The Old-Time Herald Volume 13, Number 12

Dance Beat
Dare To Be Square: Passing It On
By Phil Jamison
Dare To Be Square, Helvetia, West Virginia, 2014. Photo: Lee Bidgood


In 1988, the second year of the Old-Time Herald, I wrote an article for the Dance Beat column titled, "Community Dances in the Eighties: Dare To Be Square!" (Vol. 1, No. 6, November 1988). That summer I had traveled across the country, from my home in western North Carolina to the Pacific Northwest, and everywhere I went I heard stories of contra dances replacing squares at local dance venues. Prior the 1980s, contras were primarily found New England and were relatively rare elsewhere, with the exception of venues associated with the Country Dance and Song Society.

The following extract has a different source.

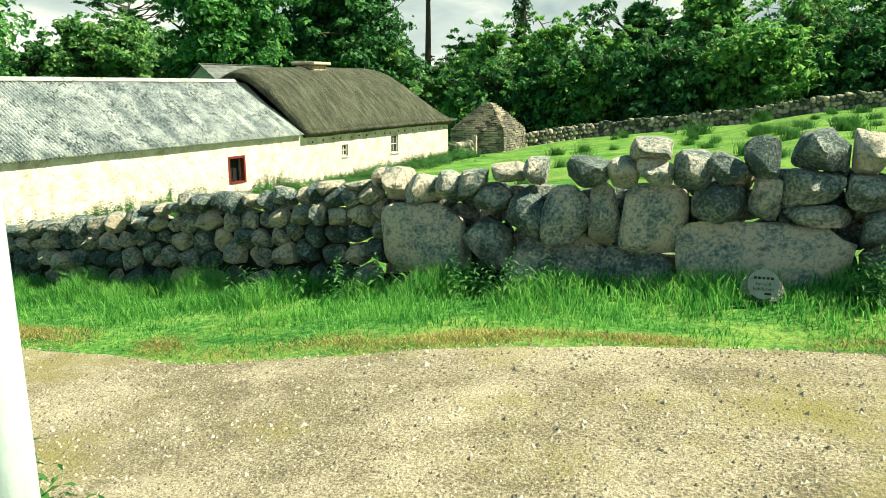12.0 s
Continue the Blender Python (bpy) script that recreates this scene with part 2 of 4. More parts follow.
mould(M_TIN, (0.062, 0.085, 0.096))
M_SLATE = material("grey_slates", [(0.05, 0.06, 0.06), (0.10, 0.115, 0.115), (0.17, 0.185, 0.18)], scale=2.0, fine=20.0, rough=0.7, bump=0.3, rand=0.2)
M_QUOIN = material("rough_corner_granite", [(0.05, 0.060, 0.052), (0.135, 0.14, 0.115), (0.32, 0.29, 0.23)], scale=4.0, fine=60.0, bump=1.0, dist=0.02, grain=1.0, rand=0.15, spots=(0.05, 0.06, 0.05), spot_scale=14.0, spot_pos=(0.58, 0.68))
M_RIDGE = material("ridge_capping", [(0.22, 0.25, 0.24), (0.44, 0.46, 0.43)], scale=3, fine=25, bump=0.2, rough=0.7, spots=(0.10, 0.12, 0.115), spot_scale=4, spot_pos=(0.56, 0.66))
M_COPE = material("concrete_coping", [(0.22, 0.155, 0.11), (0.44, 0.325, 0.24), (0.60, 0.47, 0.37)], scale=3.5, fine=70.0, bump=1.0, dist=0.02, spots=(0.14, 0.125, 0.09), spot_scale=11.0, spot_pos=(0.57, 0.68), grain=1.0)
M_COPE_W = material("limewashed_coping", [(0.40, 0.30, 0.23), (0.64, 0.52, 0.43)], scale=3.0, fine=40.0, bump=0.6)
M_THATCH = material("old_thatch", [(0.023, 0.029, 0.020), (0.058, 0.066, 0.045), (0.13, 0.135, 0.098)], scale=1.6, fine=26.0, bump=1.0, dist=0.06, stretch=(0.6, 2.2, 0.6), rough=1.0, spots=(0.16, 0.14, 0.10), spot_scale=0.9, spot_pos=(0.60, 0.80), grain=1.3)
M_WOOD = material("weathered_post", [(0.040, 0.052, 0.030), (0.145, 0.138, 0.076), (0.37, 0.29, 0.17)], scale=5.0, fine=45.0, bump=0.8, dist=0.01, stretch=(3, 3, 0.3), rand=0.3, spots=(0.050, 0.092, 0.036), spot_scale=2.5, spot_pos=(0.45, 0.62), grain=1.1)
M_LOG = material("split_pale_log", [(0.16, 0.115, 0.066), (0.36, 0.265, 0.165), (0.52, 0.41, 0.28)], scale=5.0, fine=45.0, bump=0.8, dist=0.01, stretch=(1, 1, 1), grain=1.0)
M_BARK = material("bark", [(0.04, 0.032, 0.022), (0.10, 0.08, 0.055)], scale=4, fine=20, bump=0.6, stretch=(2, 2, 0.4))
M_PINEBARK = material("pine_bark", [(0.26, 0.16, 0.10), (0.50, 0.32, 0.21)], scale=3, fine=20, bump=0.6, stretch=(2, 2, 0.4))
M_WIRE = material("galvanised_wire", [(0.135, 0.162, 0.16), (0.275, 0.295, 0.285)], scale=20, fine=80, metal=0.35, rough=0.45, bump=0.0)
M_POLE_W = material("white_pole_paint", [(0.26, 0.33, 0.34), (0.40, 0.47, 0.47)], scale=3, fine=30, rough=0.5, bump=0.05, spots=(0.07, 0.075, 0.075), spot_scale=6.0, spot_pos=(0.68, 0.72), stretch=(1.5, 1.5, 0.5))
M_POLE_K = material("black_pole_paint", [(0.010, 0.010, 0.018), (0.022, 0.022, 0.034)], scale=3, fine=30, rough=0.45, bump=0.05, spots=(0.4, 0.42, 0.42), spot_scale=5.0, spot_pos=(0.73, 0.76))
M_DOOR = material("dark_maroon_boards", [(0.005, 0.0025, 0.006), (0.012, 0.005, 0.011)], scale=4, fine=30, bump=0.2, rough=0.7, spec=0.1)
M_RED = material("red_window_frame", [(0.10, 0.015, 0.012), (0.19, 0.03, 0.022)], scale=6, fine=40, bump=0.2, rough=0.6)
M_FRAME_W = material("white_painted_wood", [(0.6, 0.58, 0.52), (0.75, 0.73, 0.68)], scale=6, fine=40, bump=0.1, rough=0.6)
M_DARK = material("dark_interior", [(0.006, 0.006, 0.006), (0.014, 0.013, 0.012)], scale=2, fine=10, bump=0)
M_IRON = material("dark_gate_iron", [(0.05, 0.05, 0.045), (0.12, 0.11, 0.09)], scale=8, fine=40, metal=0.5, rough=0.6, bump=0.1)
M_PLAQUE = material("slate_plaque", [(0.19, 0.22, 0.22), (0.30, 0.335, 0.33)], scale=8, fine=60, rough=0.5, bump=0.2)
M_INK = material("engraved_letters", [(0.012, 0.014, 0.014), (0.03, 0.03, 0.03)], scale=8, fine=60, bump=0)
M_PEBBLE = material("pale_field_rock", [(0.36, 0.28, 0.18), (0.55, 0.47, 0.36)], scale=5, fine=40, bump=0.5, rand=0.4)
M_GLASS = material("old_window_glass", [(0.015, 0.02, 0.02), (0.03, 0.035, 0.035)], scale=2, fine=8, rough=0.08, bump=0.0, spec=0.6)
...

In the South, that included Berea College in Kentucky and the John C. Campbell Folk School in Brasstown, North Carolina. I was no stranger to contra dances. I had gone to contra dances in Vermont and New Hampshire as a teenager in the early 1970s, and by the early 1980s, I had begun (by request) to include a few in my own calling repertoire, which up until that time had consisted entirely of squares. In that first Dare To Be Square article I discussed the pros and cons of squares and contras. I admitted, however, that I preferred squares. They were my first love, and I was dismayed to see them being displaced by contras throughout the country. In my eyes, contra dancing was like the kudzu of the traditional dance world – an exotic, invasive species that was spreading across the land, beautiful in its own way, but prolific to the point that it was extinguishing indigenous forms of traditional dance.